DESCRIPTION OF THE TASK: Each line of the listing must be transcribed exactly, except for the images, which should be excluded.

GIVEN INFORMATION:
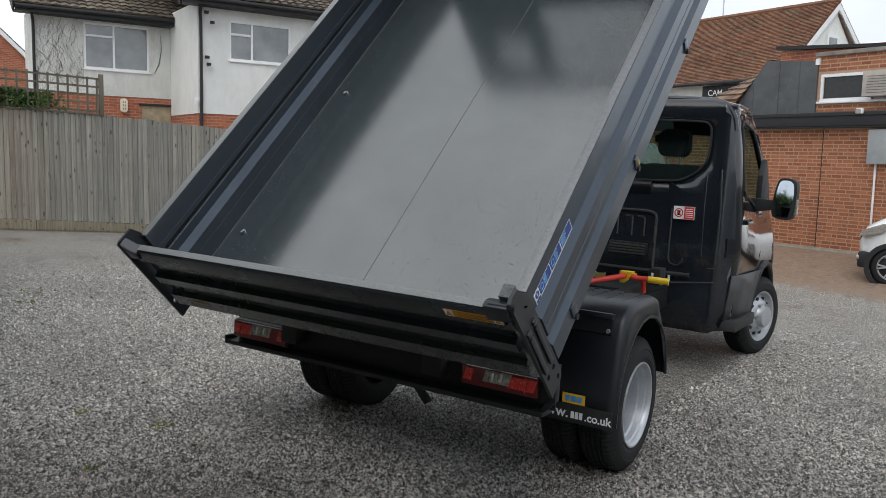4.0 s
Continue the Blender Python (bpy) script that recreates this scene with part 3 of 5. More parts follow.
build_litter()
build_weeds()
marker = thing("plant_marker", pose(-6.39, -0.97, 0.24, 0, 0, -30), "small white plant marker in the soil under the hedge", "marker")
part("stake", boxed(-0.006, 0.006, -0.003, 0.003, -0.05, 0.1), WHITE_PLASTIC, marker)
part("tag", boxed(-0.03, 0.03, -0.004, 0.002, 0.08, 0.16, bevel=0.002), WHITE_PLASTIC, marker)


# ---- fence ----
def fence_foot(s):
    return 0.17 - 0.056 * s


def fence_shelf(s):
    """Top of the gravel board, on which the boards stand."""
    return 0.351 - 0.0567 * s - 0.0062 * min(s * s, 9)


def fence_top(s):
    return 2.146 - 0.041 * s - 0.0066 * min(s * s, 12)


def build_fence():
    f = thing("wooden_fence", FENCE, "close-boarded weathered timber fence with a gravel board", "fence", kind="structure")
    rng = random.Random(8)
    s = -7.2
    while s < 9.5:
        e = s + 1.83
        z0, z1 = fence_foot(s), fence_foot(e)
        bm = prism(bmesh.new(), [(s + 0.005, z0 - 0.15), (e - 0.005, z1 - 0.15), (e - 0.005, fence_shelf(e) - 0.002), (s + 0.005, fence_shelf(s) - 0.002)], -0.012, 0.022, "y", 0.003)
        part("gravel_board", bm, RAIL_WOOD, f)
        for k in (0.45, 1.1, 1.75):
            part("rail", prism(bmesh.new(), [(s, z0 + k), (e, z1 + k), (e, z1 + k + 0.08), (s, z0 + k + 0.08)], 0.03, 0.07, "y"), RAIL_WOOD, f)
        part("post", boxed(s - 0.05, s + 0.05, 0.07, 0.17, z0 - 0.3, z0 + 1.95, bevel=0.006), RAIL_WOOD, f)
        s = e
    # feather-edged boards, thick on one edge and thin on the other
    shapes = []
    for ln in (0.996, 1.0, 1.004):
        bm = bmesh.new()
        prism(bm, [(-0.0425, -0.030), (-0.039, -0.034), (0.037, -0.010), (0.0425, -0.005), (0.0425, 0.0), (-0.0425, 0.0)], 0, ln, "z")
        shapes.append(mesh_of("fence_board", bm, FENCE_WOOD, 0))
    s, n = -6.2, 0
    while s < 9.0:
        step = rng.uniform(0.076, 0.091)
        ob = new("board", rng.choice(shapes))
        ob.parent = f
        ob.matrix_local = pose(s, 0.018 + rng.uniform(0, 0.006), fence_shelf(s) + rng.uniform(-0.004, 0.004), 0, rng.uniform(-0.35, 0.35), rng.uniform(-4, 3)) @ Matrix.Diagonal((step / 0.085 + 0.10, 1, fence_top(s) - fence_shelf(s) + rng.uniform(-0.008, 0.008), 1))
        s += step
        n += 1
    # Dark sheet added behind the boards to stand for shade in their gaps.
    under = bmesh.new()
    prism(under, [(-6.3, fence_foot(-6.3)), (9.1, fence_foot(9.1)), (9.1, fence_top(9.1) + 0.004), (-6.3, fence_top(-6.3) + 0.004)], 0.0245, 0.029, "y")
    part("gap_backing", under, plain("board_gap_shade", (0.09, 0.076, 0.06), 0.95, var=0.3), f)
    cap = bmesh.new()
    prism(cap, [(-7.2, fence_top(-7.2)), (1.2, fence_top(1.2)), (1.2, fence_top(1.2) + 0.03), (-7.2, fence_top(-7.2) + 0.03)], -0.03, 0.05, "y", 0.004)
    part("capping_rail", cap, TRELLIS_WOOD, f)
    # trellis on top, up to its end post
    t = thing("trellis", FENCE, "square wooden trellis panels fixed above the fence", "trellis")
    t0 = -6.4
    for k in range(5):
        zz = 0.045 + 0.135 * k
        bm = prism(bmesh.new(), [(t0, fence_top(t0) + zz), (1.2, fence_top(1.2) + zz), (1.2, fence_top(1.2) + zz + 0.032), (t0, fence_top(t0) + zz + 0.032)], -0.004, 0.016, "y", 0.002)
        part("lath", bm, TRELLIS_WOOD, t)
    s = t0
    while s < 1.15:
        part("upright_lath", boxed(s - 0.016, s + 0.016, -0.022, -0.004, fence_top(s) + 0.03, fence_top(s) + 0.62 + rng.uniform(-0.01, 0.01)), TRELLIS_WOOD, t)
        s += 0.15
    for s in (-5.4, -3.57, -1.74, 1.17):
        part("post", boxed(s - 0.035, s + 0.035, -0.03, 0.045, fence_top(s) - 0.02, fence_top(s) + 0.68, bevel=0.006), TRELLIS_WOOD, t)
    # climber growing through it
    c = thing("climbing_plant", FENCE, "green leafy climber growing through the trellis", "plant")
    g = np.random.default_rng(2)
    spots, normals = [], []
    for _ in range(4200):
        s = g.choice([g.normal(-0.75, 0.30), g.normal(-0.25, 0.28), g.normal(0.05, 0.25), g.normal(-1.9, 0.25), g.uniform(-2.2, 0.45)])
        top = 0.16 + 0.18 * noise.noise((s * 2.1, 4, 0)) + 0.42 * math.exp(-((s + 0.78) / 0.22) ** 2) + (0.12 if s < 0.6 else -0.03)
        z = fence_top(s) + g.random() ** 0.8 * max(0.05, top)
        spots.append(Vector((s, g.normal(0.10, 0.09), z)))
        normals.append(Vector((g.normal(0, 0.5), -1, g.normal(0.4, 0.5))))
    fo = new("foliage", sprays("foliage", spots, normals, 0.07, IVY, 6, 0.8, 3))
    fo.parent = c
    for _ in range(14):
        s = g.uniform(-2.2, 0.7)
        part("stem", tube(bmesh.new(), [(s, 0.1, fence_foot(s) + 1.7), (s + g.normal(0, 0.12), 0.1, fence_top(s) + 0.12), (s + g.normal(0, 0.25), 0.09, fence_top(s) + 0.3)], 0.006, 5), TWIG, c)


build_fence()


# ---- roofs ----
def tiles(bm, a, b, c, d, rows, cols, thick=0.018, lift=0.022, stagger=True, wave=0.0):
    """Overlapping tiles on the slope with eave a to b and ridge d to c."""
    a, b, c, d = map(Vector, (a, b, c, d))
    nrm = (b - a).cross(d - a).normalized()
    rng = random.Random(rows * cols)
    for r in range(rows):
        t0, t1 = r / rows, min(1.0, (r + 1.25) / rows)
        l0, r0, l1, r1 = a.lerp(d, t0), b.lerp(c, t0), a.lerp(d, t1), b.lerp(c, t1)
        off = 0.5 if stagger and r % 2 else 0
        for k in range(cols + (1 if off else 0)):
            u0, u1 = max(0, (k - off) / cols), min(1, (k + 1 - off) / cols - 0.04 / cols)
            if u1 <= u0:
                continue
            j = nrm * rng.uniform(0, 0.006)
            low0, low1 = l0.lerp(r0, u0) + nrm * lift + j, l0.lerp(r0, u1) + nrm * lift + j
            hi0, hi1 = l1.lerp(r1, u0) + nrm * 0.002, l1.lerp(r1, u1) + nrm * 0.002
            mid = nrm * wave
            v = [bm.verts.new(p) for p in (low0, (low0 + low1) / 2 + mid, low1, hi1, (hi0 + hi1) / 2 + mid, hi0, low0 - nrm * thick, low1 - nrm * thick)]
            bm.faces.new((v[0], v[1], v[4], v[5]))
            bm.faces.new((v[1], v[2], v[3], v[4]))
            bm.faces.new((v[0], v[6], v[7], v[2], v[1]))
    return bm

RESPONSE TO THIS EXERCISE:
4.0 s
Continue the Blender Python (bpy) script that recreates this scene with part 3 of 5. More parts follow.
build_litter()
build_weeds()
marker = thing("plant_marker", pose(-6.39, -0.97, 0.24, 0, 0, -30), "small white plant marker in the soil under the hedge", "marker")
part("stake", boxed(-0.006, 0.006, -0.003, 0.003, -0.05, 0.1), WHITE_PLASTIC, marker)
part("tag", boxed(-0.03, 0.03, -0.004, 0.002, 0.08, 0.16, bevel=0.002), WHITE_PLASTIC, marker)


# ---- fence ----
def fence_foot(s):
    return 0.17 - 0.056 * s


def fence_shelf(s):
    """Top of the gravel board, on which the boards stand."""
    return 0.351 - 0.0567 * s - 0.0062 * min(s * s, 9)


def fence_top(s):
    return 2.146 - 0.041 * s - 0.0066 * min(s * s, 12)


def build_fence():
    f = thing("wooden_fence", FENCE, "close-boarded weathered timber fence with a gravel board", "fence", kind="structure")
    rng = random.Random(8)
    s = -7.2
    while s < 9.5:
        e = s + 1.83
        z0, z1 = fence_foot(s), fence_foot(e)
        bm = prism(bmesh.new(), [(s + 0.005, z0 - 0.15), (e - 0.005, z1 - 0.15), (e - 0.005, fence_shelf(e) - 0.002), (s + 0.005, fence_shelf(s) - 0.002)], -0.012, 0.022, "y", 0.003)
        part("gravel_board", bm, RAIL_WOOD, f)
        for k in (0.45, 1.1, 1.75):
            part("rail", prism(bmesh.new(), [(s, z0 + k), (e, z1 + k), (e, z1 + k + 0.08), (s, z0 + k + 0.08)], 0.03, 0.07, "y"), RAIL_WOOD, f)
        part("post", boxed(s - 0.05, s + 0.05, 0.07, 0.17, z0 - 0.3, z0 + 1.95, bevel=0.006), RAIL_WOOD, f)
        s = e
    # feather-edged boards, thick on one edge and thin on the other
    shapes = []
    for ln in (0.996, 1.0, 1.004):
        bm = bmesh.new()
        prism(bm, [(-0.0425, -0.030), (-0.039, -0.034), (0.037, -0.010), (0.0425, -0.005), (0.0425, 0.0), (-0.0425, 0.0)], 0, ln, "z")
        shapes.append(mesh_of("fence_board", bm, FENCE_WOOD, 0))
    s, n = -6.2, 0
    while s < 9.0:
        step = rng.uniform(0.076, 0.091)
        ob = new("board", rng.choice(shapes))
        ob.parent = f
        ob.matrix_local = pose(s, 0.018 + rng.uniform(0, 0.006), fence_shelf(s) + rng.uniform(-0.004, 0.004), 0, rng.uniform(-0.35, 0.35), rng.uniform(-4, 3)) @ Matrix.Diagonal((step / 0.085 + 0.10, 1, fence_top(s) - fence_shelf(s) + rng.uniform(-0.008, 0.008), 1))
        s += step
        n += 1
    # Dark sheet added behind the boards to stand for shade in their gaps.
    under = bmesh.new()
    prism(under, [(-6.3, fence_foot(-6.3)), (9.1, fence_foot(9.1)), (9.1, fence_top(9.1) + 0.004), (-6.3, fence_top(-6.3) + 0.004)], 0.0245, 0.029, "y")
    part("gap_backing", under, plain("board_gap_shade", (0.09, 0.076, 0.06), 0.95, var=0.3), f)
    cap = bmesh.new()
    prism(cap, [(-7.2, fence_top(-7.2)), (1.2, fence_top(1.2)), (1.2, fence_top(1.2) + 0.03), (-7.2, fence_top(-7.2) + 0.03)], -0.03, 0.05, "y", 0.004)
    part("capping_rail", cap, TRELLIS_WOOD, f)
    # trellis on top, up to its end post
    t = thing("trellis", FENCE, "square wooden trellis panels fixed above the fence", "trellis")
    t0 = -6.4
    for k in range(5):
        zz = 0.045 + 0.135 * k
        bm = prism(bmesh.new(), [(t0, fence_top(t0) + zz), (1.2, fence_top(1.2) + zz), (1.2, fence_top(1.2) + zz + 0.032), (t0, fence_top(t0) + zz + 0.032)], -0.004, 0.016, "y", 0.002)
        part("lath", bm, TRELLIS_WOOD, t)
    s = t0
    while s < 1.15:
        part("upright_lath", boxed(s - 0.016, s + 0.016, -0.022, -0.004, fence_top(s) + 0.03, fence_top(s) + 0.62 + rng.uniform(-0.01, 0.01)), TRELLIS_WOOD, t)
        s += 0.15
    for s in (-5.4, -3.57, -1.74, 1.17):
        part("post", boxed(s - 0.035, s + 0.035, -0.03, 0.045, fence_top(s) - 0.02, fence_top(s) + 0.68, bevel=0.006), TRELLIS_WOOD, t)
    # climber growing through it
    c = thing("climbing_plant", FENCE, "green leafy climber growing through the trellis", "plant")
    g = np.random.default_rng(2)
    spots, normals = [], []
    for _ in range(4200):
        s = g.choice([g.normal(-0.75, 0.30), g.normal(-0.25, 0.28), g.normal(0.05, 0.25), g.normal(-1.9, 0.25), g.uniform(-2.2, 0.45)])
        top = 0.16 + 0.18 * noise.noise((s * 2.1, 4, 0)) + 0.42 * math.exp(-((s + 0.78) / 0.22) ** 2) + (0.12 if s < 0.6 else -0.03)
        z = fence_top(s) + g.random() ** 0.8 * max(0.05, top)
        spots.append(Vector((s, g.normal(0.10, 0.09), z)))
        normals.append(Vector((g.normal(0, 0.5), -1, g.normal(0.4, 0.5))))
    fo = new("foliage", sprays("foliage", spots, normals, 0.07, IVY, 6, 0.8, 3))
    fo.parent = c
    for _ in range(14):
        s = g.uniform(-2.2, 0.7)
        part("stem", tube(bmesh.new(), [(s, 0.1, fence_foot(s) + 1.7), (s + g.normal(0, 0.12), 0.1, fence_top(s) + 0.12), (s + g.normal(0, 0.25), 0.09, fence_top(s) + 0.3)], 0.006, 5), TWIG, c)


build_fence()


# ---- roofs ----
def tiles(bm, a, b, c, d, rows, cols, thick=0.018, lift=0.022, stagger=True, wave=0.0):
    """Overlapping tiles on the slope with eave a to b and ridge d to c."""
    a, b, c, d = map(Vector, (a, b, c, d))
    nrm = (b - a).cross(d - a).normalized()
    rng = random.Random(rows * cols)
    for r in range(rows):
        t0, t1 = r / rows, min(1.0, (r + 1.25) / rows)
        l0, r0, l1, r1 = a.lerp(d, t0), b.lerp(c, t0), a.lerp(d, t1), b.lerp(c, t1)
        off = 0.5 if stagger and r % 2 else 0
        for k in range(cols + (1 if off else 0)):
            u0, u1 = max(0, (k - off) / cols), min(1, (k + 1 - off) / cols - 0.04 / cols)
            if u1 <= u0:
                continue
            j = nrm * rng.uniform(0, 0.006)
            low0, low1 = l0.lerp(r0, u0) + nrm * lift + j, l0.lerp(r0, u1) + nrm * lift + j
            hi0, hi1 = l1.lerp(r1, u0) + nrm * 0.002, l1.lerp(r1, u1) + nrm * 0.002
            mid = nrm * wave
            v = [bm.verts.new(p) for p in (low0, (low0 + low1) / 2 + mid, low1, hi1, (hi0 + hi1) / 2 + mid, hi0, low0 - nrm * thick, low1 - nrm * thick)]
            bm.faces.new((v[0], v[1], v[4], v[5]))
            bm.faces.new((v[1], v[2], v[3], v[4]))
            bm.faces.new((v[0], v[6], v[7], v[2], v[1]))
    return bm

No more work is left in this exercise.